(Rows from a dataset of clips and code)
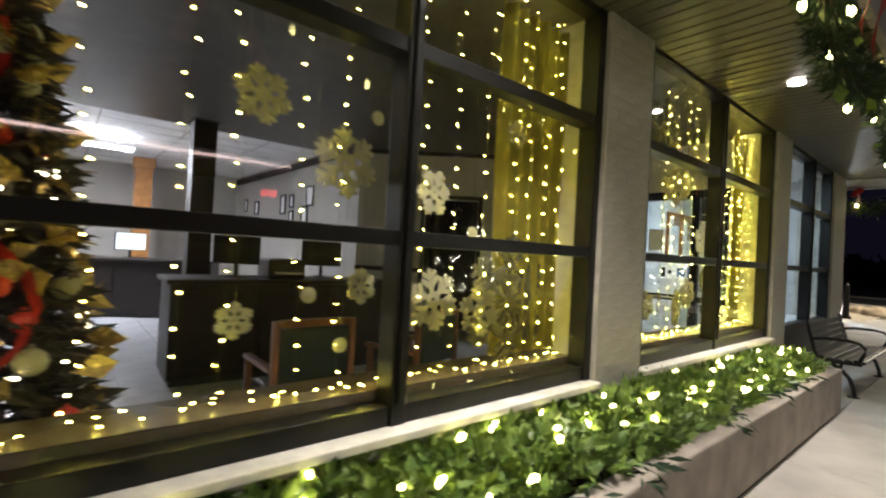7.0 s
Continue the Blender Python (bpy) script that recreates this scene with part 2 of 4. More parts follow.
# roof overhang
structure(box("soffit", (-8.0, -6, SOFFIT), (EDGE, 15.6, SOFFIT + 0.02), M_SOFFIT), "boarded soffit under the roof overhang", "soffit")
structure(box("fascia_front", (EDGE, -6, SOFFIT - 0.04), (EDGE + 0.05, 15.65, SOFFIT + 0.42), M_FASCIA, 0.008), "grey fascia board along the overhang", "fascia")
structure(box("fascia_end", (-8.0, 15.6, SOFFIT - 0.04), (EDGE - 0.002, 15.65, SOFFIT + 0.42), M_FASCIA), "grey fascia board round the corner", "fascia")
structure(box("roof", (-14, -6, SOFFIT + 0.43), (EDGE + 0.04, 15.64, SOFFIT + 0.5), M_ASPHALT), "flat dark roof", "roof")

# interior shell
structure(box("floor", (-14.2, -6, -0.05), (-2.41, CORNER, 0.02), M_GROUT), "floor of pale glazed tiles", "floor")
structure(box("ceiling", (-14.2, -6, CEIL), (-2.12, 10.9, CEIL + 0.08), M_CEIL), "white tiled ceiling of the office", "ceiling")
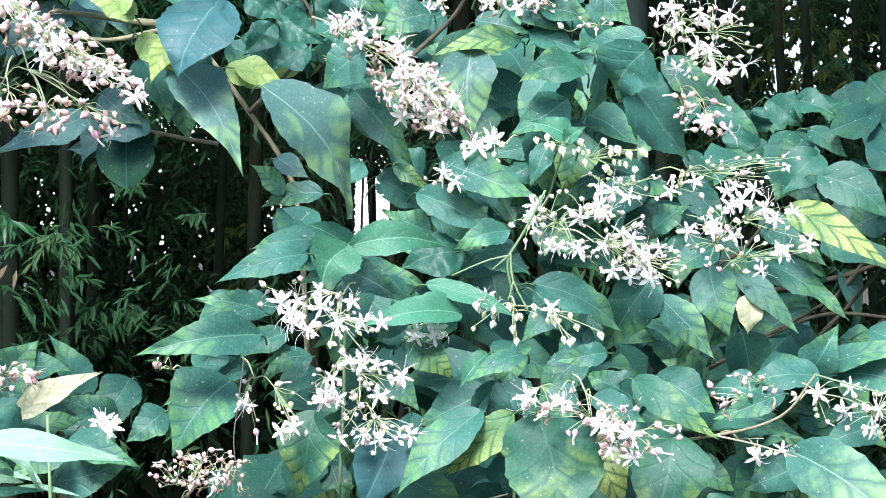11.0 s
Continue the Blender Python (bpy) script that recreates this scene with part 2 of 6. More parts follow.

Problem to solve — Take the listing above and print it exactly, apart from the pictures.

Response to this exercise —
7.0 s
Continue the Blender Python (bpy) script that recreates this scene with part 2 of 4. More parts follow.
# roof overhang
structure(box("soffit", (-8.0, -6, SOFFIT), (EDGE, 15.6, SOFFIT + 0.02), M_SOFFIT), "boarded soffit under the roof overhang", "soffit")
structure(box("fascia_front", (EDGE, -6, SOFFIT - 0.04), (EDGE + 0.05, 15.65, SOFFIT + 0.42), M_FASCIA, 0.008), "grey fascia board along the overhang", "fascia")
structure(box("fascia_end", (-8.0, 15.6, SOFFIT - 0.04), (EDGE - 0.002, 15.65, SOFFIT + 0.42), M_FASCIA), "grey fascia board round the corner", "fascia")
structure(box("roof", (-14, -6, SOFFIT + 0.43), (EDGE + 0.04, 15.64, SOFFIT + 0.5), M_ASPHALT), "flat dark roof", "roof")

# interior shell
structure(box("floor", (-14.2, -6, -0.05), (-2.41, CORNER, 0.02), M_GROUT), "floor of pale glazed tiles", "floor")
structure(box("ceiling", (-14.2, -6, CEIL), (-2.12, 10.9, CEIL + 0.08), M_CEIL), "white tiled ceiling of the office", "ceiling")
11.0 s
Continue the Blender Python (bpy) script that recreates this scene with part 2 of 6. More parts follow.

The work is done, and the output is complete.